THUNDER BAY -- A local business thinks more needs to be done to help them recycle and the city agrees.
But manager of solid waste and recycling services Jason Sherband said Thunder Bay doesn't know the best way to help yet, a problem facing cities across the country.
Businesses make up about 60 per cent of the city's waste but nationally, business diversion rates are well below 20 per cent. In Ontario major institutions are mandated to have recycling programs. Cities are also mandated to have residential programs but not for businesses. That leaves any business on its own to pay the costs of a recycling program.
In Thunder Bay, that means paying around $30 for every private sector pick up and no access to the residential depots placed around the city. Sherband said bearing those costs means a lot of businesses are choosing not to recycle at all.
"It's the small businesses that fall through the cracks," he said.
"If they're doing something, they're doing it out of good will or on their own."
"It's really a struggle because they have to bear the full cost of that."
Wilderness Supply manager Mirabai Alexander said she was surprised when she found out there were so few options for businesses to recycle in the city. The city needs to make it as easy as possible for residents and businesses to recycle.
"I think recycling is the most basic thing we could be doing," she said of a business doing its part.
She would like to see businesses on existing recycling routes get a chance to have materials picked up at the very least.
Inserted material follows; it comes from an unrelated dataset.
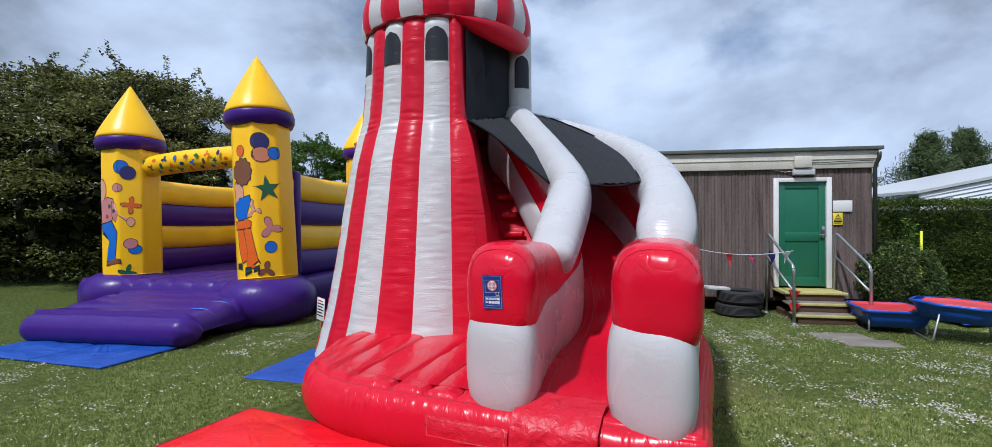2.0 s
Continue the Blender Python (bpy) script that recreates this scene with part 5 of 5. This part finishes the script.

But Sherband said it's not that easy. Similar to garbage pick up, the two streams would need to be separate.
"There's more to it than just saying 'we're going to pick this stuff up," he said.
"There's a cost associated with all that."
City council agreed to a new solid waste strategy in principle last year. Sherband said possible solutions include allowing small businesses to use recycling depots or have a separate depot.
The province also has draft legislation tabled that would make producers of packaging help offset the costs of recycling the materials they make. Sherband said that has the city taking a wait-and-see approach as well to small business recycling. The city is committed to finding a solution.
"We're just not there yet," he said.